Entries with animation source code:
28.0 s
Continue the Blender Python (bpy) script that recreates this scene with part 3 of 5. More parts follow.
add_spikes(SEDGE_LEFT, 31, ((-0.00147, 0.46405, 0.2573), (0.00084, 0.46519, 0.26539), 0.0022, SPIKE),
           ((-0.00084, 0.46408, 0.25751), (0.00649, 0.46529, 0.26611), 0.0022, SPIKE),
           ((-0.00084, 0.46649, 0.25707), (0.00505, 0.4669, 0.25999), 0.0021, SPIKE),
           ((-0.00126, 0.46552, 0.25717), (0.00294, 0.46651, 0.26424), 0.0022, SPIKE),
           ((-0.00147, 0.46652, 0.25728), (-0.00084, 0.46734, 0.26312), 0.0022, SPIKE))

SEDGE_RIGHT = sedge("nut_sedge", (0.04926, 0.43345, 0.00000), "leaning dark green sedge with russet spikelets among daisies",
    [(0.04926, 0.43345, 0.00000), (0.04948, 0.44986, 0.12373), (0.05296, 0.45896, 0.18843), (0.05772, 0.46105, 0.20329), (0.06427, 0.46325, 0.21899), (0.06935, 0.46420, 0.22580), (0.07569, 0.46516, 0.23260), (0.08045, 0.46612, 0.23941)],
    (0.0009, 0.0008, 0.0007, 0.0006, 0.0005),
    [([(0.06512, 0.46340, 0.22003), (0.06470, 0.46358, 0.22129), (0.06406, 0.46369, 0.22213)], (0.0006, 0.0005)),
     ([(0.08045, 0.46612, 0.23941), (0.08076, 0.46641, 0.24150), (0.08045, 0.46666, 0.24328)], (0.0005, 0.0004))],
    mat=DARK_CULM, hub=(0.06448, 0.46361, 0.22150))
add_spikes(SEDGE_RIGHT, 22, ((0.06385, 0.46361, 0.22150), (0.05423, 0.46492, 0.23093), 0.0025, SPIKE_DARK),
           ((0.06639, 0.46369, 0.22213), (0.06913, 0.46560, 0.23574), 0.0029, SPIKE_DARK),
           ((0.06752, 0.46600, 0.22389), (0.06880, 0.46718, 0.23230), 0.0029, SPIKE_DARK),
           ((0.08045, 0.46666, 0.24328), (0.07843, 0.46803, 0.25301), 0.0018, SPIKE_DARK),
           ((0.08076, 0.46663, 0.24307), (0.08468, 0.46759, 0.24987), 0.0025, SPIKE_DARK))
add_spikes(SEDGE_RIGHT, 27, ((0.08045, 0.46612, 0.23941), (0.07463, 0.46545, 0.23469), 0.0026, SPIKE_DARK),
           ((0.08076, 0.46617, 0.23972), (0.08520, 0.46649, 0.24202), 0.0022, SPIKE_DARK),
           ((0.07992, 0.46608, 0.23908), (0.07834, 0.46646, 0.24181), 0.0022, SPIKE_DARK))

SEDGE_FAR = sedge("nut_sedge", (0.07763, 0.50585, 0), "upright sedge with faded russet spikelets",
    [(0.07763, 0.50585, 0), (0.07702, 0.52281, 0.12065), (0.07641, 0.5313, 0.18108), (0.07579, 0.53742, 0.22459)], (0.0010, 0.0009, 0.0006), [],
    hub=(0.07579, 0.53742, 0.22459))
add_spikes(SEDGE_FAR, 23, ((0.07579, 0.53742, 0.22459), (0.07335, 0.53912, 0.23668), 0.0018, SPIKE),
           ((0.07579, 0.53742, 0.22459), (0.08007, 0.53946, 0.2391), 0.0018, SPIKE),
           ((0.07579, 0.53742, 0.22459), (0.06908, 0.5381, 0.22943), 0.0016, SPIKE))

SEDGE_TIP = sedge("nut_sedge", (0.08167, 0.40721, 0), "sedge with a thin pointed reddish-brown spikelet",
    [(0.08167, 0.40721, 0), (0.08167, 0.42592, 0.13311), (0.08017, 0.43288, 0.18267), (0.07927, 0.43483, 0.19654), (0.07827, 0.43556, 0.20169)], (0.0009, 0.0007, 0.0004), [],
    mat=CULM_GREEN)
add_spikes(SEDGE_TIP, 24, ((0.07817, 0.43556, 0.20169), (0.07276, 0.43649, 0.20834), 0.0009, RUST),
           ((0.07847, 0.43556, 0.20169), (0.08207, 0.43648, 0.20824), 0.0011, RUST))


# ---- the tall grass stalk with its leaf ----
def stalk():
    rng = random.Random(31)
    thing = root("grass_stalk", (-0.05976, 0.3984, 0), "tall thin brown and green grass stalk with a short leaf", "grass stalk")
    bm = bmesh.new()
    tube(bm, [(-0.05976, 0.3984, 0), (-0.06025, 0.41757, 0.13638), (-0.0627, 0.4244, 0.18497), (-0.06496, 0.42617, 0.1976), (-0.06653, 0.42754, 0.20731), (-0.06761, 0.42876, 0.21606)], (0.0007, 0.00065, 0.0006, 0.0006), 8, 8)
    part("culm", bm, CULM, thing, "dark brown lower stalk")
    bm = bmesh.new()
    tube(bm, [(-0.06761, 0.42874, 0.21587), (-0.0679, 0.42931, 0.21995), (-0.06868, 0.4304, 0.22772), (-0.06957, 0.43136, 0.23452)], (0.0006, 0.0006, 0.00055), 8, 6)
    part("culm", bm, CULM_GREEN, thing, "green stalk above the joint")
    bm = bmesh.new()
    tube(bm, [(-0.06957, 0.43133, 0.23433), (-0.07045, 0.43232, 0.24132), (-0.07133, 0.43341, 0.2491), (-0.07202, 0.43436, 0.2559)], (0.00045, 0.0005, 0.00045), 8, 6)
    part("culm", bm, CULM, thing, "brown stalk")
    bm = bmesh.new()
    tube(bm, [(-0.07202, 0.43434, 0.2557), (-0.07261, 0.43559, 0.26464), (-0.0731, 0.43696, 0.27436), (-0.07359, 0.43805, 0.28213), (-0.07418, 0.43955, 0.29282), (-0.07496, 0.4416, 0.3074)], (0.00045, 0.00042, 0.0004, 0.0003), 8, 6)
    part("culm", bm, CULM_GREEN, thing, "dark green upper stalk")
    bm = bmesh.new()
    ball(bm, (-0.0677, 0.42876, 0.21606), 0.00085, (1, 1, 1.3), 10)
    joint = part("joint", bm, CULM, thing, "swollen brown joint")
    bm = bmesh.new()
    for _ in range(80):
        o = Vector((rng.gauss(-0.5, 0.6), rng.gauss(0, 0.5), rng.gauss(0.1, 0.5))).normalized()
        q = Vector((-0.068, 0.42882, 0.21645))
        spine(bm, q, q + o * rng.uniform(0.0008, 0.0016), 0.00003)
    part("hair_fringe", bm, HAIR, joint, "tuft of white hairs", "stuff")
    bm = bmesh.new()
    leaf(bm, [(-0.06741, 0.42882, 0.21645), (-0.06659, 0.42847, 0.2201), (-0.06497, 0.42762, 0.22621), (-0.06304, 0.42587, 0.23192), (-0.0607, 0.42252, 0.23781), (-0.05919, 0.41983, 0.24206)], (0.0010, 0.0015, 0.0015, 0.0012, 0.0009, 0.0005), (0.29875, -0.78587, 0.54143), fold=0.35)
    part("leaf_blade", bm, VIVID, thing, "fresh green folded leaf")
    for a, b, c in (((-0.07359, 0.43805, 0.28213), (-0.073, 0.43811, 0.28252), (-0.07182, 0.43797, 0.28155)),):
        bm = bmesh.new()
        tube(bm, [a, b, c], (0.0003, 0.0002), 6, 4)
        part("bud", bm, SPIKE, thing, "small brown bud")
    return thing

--

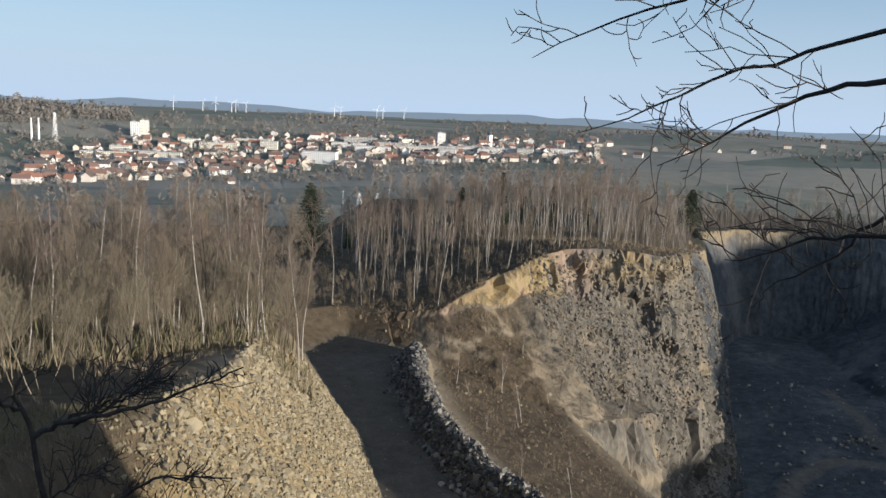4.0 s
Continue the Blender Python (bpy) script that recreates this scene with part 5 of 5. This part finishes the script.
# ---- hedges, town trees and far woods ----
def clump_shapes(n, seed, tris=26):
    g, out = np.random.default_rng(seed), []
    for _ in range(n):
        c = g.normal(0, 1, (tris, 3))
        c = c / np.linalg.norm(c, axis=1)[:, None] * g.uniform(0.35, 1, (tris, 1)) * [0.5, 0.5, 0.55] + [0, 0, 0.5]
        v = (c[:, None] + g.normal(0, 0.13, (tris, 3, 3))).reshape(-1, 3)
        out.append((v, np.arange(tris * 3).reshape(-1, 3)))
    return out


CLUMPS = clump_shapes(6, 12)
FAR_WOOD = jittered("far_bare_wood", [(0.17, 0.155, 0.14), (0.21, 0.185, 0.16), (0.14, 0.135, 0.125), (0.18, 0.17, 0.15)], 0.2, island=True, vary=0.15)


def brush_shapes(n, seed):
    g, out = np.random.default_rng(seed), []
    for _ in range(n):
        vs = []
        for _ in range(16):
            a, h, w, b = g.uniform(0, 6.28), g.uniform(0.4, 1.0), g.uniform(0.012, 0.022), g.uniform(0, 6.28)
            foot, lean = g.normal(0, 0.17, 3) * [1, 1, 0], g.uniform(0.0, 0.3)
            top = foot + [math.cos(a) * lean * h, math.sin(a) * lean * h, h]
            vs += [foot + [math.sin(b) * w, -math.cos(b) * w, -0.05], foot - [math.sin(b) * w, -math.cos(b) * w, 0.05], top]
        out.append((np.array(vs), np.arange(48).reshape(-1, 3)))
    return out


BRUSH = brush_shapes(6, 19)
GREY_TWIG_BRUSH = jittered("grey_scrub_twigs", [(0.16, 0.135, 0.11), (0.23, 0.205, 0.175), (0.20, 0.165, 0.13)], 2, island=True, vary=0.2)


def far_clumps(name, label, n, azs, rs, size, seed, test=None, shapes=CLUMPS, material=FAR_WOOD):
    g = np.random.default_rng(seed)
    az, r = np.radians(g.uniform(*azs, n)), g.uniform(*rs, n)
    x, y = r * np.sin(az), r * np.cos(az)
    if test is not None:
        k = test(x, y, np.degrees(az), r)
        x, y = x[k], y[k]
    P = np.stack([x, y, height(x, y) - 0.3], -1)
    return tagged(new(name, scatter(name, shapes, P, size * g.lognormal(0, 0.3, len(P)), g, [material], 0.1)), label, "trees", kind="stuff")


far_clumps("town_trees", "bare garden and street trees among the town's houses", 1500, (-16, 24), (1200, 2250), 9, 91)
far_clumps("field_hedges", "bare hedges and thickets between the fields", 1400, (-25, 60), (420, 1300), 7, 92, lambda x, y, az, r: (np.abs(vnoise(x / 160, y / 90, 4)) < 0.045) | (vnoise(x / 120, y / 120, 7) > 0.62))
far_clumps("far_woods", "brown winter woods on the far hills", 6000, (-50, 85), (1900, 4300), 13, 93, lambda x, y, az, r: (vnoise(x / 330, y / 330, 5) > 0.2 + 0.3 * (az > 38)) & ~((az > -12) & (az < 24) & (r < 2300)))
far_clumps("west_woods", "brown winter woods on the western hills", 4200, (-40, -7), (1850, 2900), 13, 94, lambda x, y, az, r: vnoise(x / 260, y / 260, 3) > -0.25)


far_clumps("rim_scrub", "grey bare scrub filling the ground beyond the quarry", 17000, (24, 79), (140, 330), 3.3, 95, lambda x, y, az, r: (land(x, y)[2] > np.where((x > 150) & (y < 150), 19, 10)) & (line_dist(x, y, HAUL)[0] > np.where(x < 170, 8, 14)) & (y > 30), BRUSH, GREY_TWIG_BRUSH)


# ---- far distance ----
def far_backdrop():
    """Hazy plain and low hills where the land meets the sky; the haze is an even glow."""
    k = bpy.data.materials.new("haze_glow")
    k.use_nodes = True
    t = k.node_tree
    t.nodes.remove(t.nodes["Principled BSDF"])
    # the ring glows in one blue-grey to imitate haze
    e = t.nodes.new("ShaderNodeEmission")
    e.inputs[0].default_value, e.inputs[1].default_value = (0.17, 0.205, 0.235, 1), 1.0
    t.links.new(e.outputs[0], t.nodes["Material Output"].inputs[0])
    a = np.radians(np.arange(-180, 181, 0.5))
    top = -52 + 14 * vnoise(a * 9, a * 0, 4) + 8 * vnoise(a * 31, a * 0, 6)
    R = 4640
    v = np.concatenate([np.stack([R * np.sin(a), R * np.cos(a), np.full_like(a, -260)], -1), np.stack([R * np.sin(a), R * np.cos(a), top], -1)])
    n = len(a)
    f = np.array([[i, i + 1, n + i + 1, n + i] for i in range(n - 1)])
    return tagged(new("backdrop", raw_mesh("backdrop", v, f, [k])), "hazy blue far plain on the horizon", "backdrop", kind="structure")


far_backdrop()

To do: Search the entries for the word "Python" and pick out every line that holds it.

Response:
Continue the Blender Python (bpy) script that recreates this scene with part 3 of 5. More parts follow.
Continue the Blender Python (bpy) script that recreates this scene with part 5 of 5. This part finishes the script.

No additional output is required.